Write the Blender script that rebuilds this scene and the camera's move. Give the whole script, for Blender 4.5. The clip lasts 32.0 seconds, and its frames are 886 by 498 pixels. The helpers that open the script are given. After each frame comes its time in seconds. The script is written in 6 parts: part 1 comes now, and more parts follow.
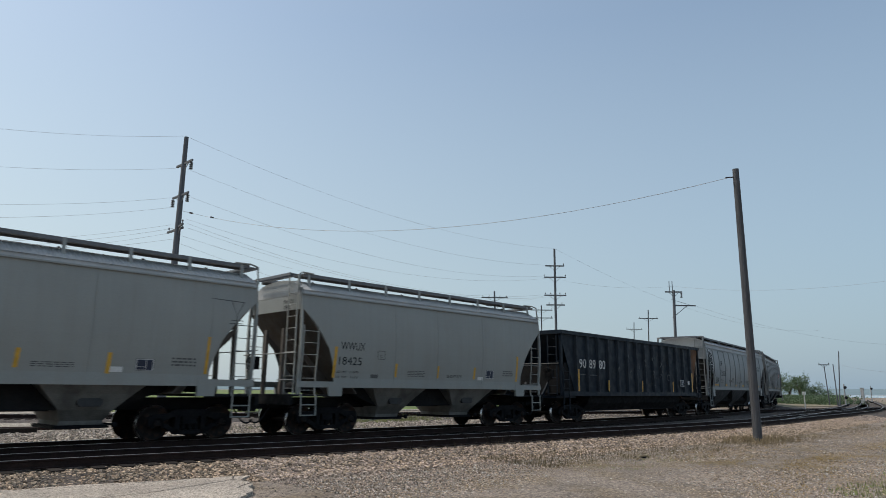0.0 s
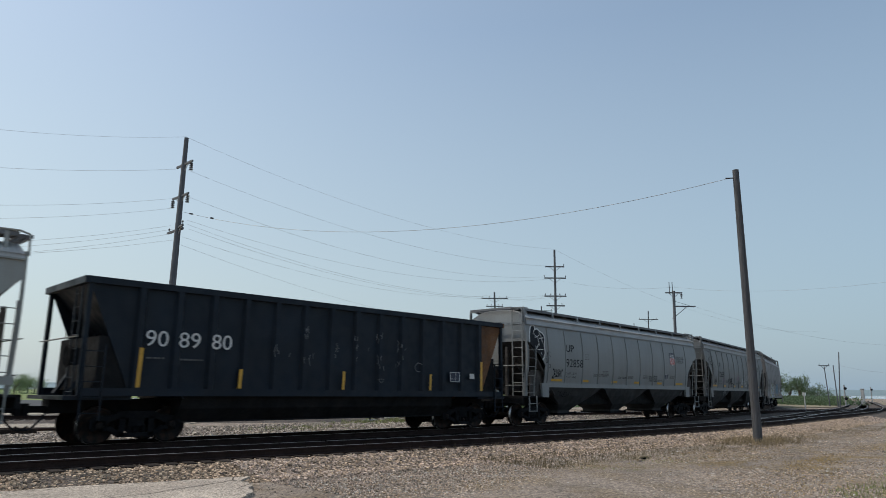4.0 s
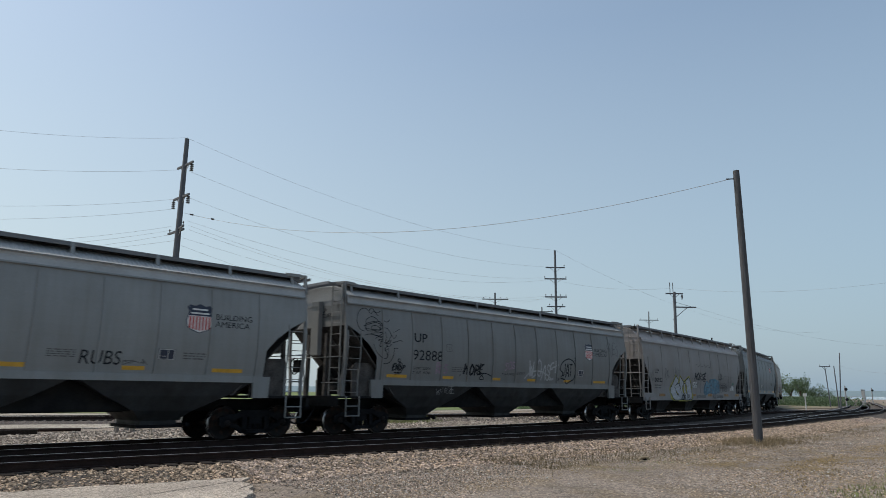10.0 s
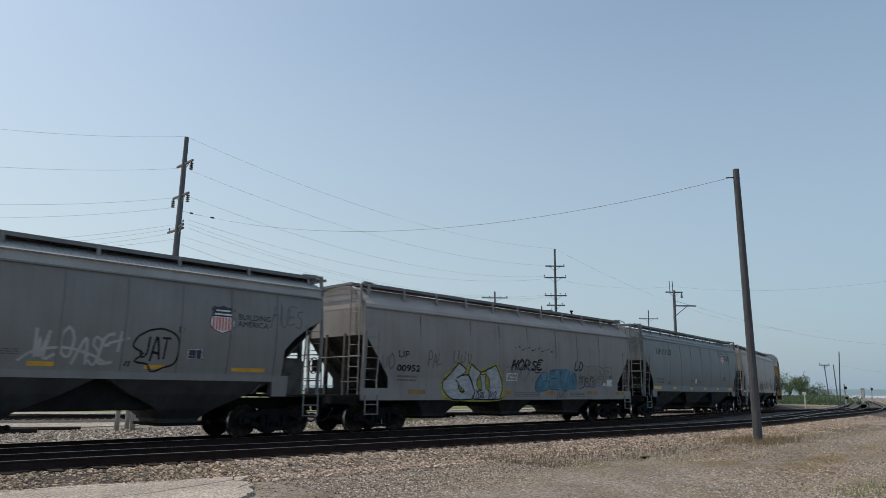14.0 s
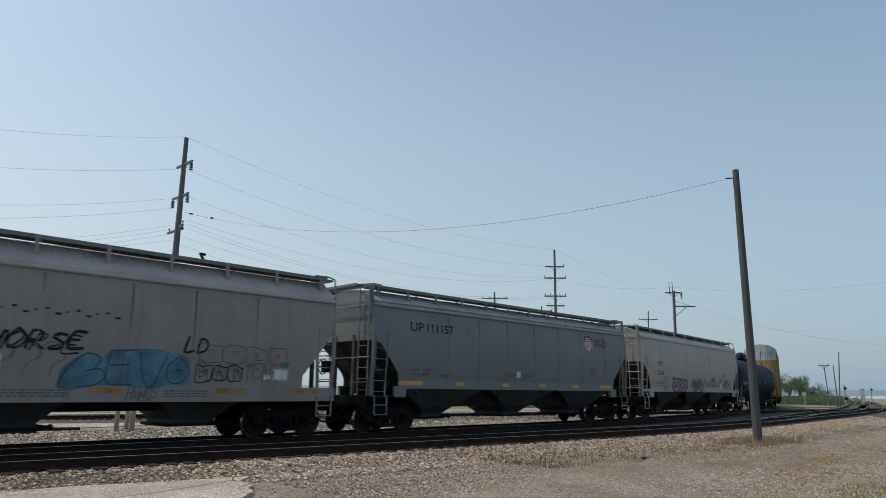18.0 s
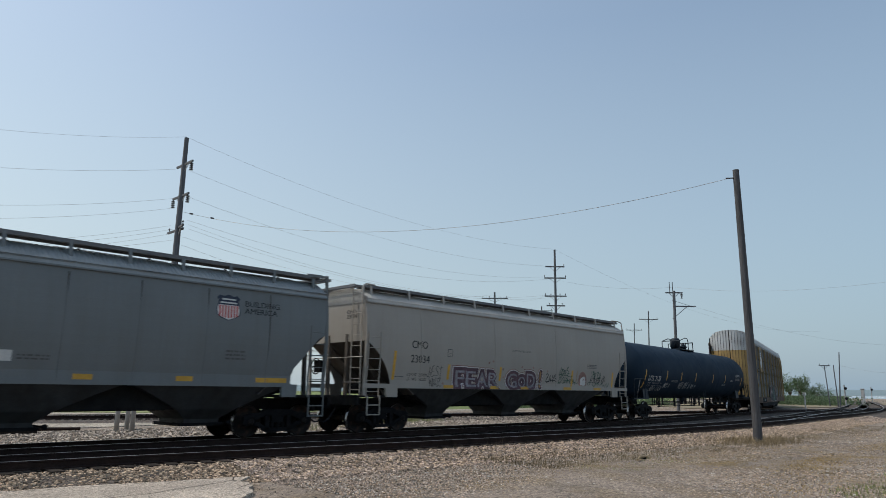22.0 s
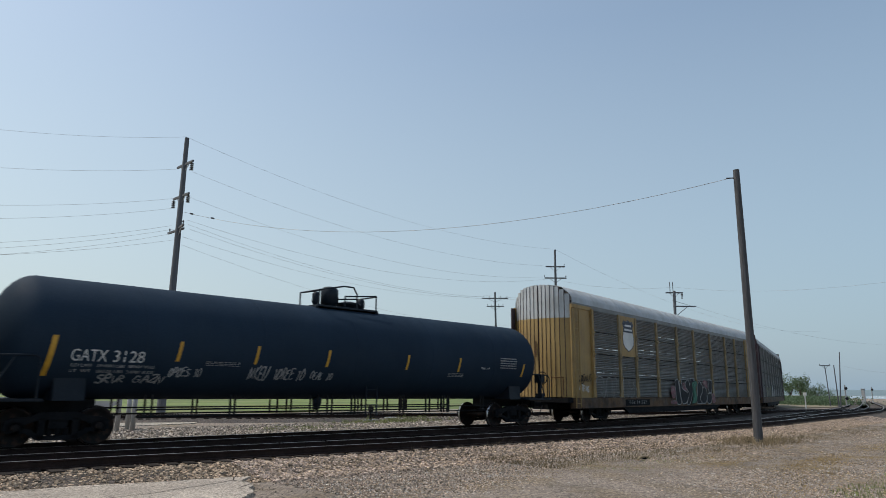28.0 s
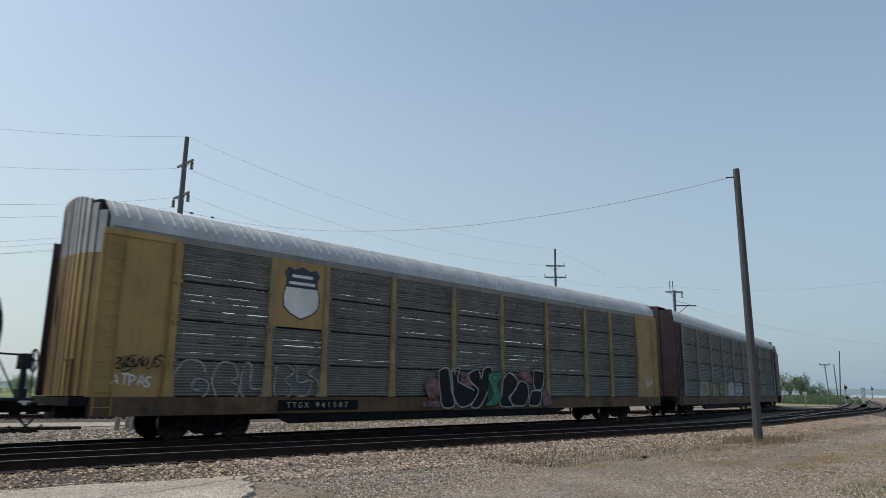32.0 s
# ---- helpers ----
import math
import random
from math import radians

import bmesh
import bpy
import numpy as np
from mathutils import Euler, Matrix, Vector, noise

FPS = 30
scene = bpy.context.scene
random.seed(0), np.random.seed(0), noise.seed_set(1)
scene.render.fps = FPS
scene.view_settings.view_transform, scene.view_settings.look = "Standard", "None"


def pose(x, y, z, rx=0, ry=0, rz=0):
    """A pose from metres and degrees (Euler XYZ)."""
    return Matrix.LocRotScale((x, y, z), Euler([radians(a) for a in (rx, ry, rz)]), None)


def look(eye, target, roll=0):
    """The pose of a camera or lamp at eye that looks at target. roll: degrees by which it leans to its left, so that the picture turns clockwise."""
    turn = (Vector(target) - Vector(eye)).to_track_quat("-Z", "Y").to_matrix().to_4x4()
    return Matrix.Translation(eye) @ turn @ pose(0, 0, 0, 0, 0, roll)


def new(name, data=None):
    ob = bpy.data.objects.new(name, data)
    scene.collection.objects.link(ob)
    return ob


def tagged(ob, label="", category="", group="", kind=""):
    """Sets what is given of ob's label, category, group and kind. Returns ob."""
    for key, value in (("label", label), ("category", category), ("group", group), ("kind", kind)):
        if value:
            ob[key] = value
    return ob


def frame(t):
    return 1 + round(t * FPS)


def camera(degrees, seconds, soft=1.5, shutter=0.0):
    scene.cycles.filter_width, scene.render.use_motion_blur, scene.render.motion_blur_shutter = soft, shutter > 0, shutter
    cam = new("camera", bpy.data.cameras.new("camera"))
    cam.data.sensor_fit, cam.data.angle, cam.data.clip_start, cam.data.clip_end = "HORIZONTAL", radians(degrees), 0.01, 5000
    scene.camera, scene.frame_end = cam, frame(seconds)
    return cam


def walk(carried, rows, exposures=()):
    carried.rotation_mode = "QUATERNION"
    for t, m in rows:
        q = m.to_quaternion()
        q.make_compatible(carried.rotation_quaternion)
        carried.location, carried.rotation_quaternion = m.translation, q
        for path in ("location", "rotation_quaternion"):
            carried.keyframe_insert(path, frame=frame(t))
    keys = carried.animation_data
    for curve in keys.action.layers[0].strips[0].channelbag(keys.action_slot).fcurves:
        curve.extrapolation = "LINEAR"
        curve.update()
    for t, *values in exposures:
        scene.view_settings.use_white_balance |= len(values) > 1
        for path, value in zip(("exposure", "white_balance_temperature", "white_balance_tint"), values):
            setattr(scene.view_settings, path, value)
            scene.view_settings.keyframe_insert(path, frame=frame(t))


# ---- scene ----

━━━━━━━━━━━━━━━━━━━━━━━━━━━━━━

▸ **Task to carry out**
Print out the whole of the material word for word, without pictures.

▸ **Result**
Write the Blender script that rebuilds this scene and the camera's move. Give the whole script, for Blender 4.5. The clip lasts 32.0 seconds, and its frames are 886 by 498 pixels. The helpers that open the script are given. After each frame comes its time in seconds. The script is written in 6 parts: part 1 comes now, and more parts follow.
0.0 s
4.0 s
10.0 s
14.0 s
18.0 s
22.0 s
28.0 s
32.0 s
# ---- helpers ----
import math
import random
from math import radians

import bmesh
import bpy
import numpy as np
from mathutils import Euler, Matrix, Vector, noise

FPS = 30
scene = bpy.context.scene
random.seed(0), np.random.seed(0), noise.seed_set(1)
scene.render.fps = FPS
scene.view_settings.view_transform, scene.view_settings.look = "Standard", "None"


def pose(x, y, z, rx=0, ry=0, rz=0):
    """A pose from metres and degrees (Euler XYZ)."""
    return Matrix.LocRotScale((x, y, z), Euler([radians(a) for a in (rx, ry, rz)]), None)


def look(eye, target, roll=0):
    """The pose of a camera or lamp at eye that looks at target. roll: degrees by which it leans to its left, so that the picture turns clockwise."""
    turn = (Vector(target) - Vector(eye)).to_track_quat("-Z", "Y").to_matrix().to_4x4()
    return Matrix.Translation(eye) @ turn @ pose(0, 0, 0, 0, 0, roll)


def new(name, data=None):
    ob = bpy.data.objects.new(name, data)
    scene.collection.objects.link(ob)
    return ob


def tagged(ob, label="", category="", group="", kind=""):
    """Sets what is given of ob's label, category, group and kind. Returns ob."""
    for key, value in (("label", label), ("category", category), ("group", group), ("kind", kind)):
        if value:
            ob[key] = value
    return ob


def frame(t):
    return 1 + round(t * FPS)


def camera(degrees, seconds, soft=1.5, shutter=0.0):
    scene.cycles.filter_width, scene.render.use_motion_blur, scene.render.motion_blur_shutter = soft, shutter > 0, shutter
    cam = new("camera", bpy.data.cameras.new("camera"))
    cam.data.sensor_fit, cam.data.angle, cam.data.clip_start, cam.data.clip_end = "HORIZONTAL", radians(degrees), 0.01, 5000
    scene.camera, scene.frame_end = cam, frame(seconds)
    return cam


def walk(carried, rows, exposures=()):
    carried.rotation_mode = "QUATERNION"
    for t, m in rows:
        q = m.to_quaternion()
        q.make_compatible(carried.rotation_quaternion)
        carried.location, carried.rotation_quaternion = m.translation, q
        for path in ("location", "rotation_quaternion"):
            carried.keyframe_insert(path, frame=frame(t))
    keys = carried.animation_data
    for curve in keys.action.layers[0].strips[0].channelbag(keys.action_slot).fcurves:
        curve.extrapolation = "LINEAR"
        curve.update()
    for t, *values in exposures:
        scene.view_settings.use_white_balance |= len(values) > 1
        for path, value in zip(("exposure", "white_balance_temperature", "white_balance_tint"), values):
            setattr(scene.view_settings, path, value)
            scene.view_settings.keyframe_insert(path, frame=frame(t))


# ---- scene ----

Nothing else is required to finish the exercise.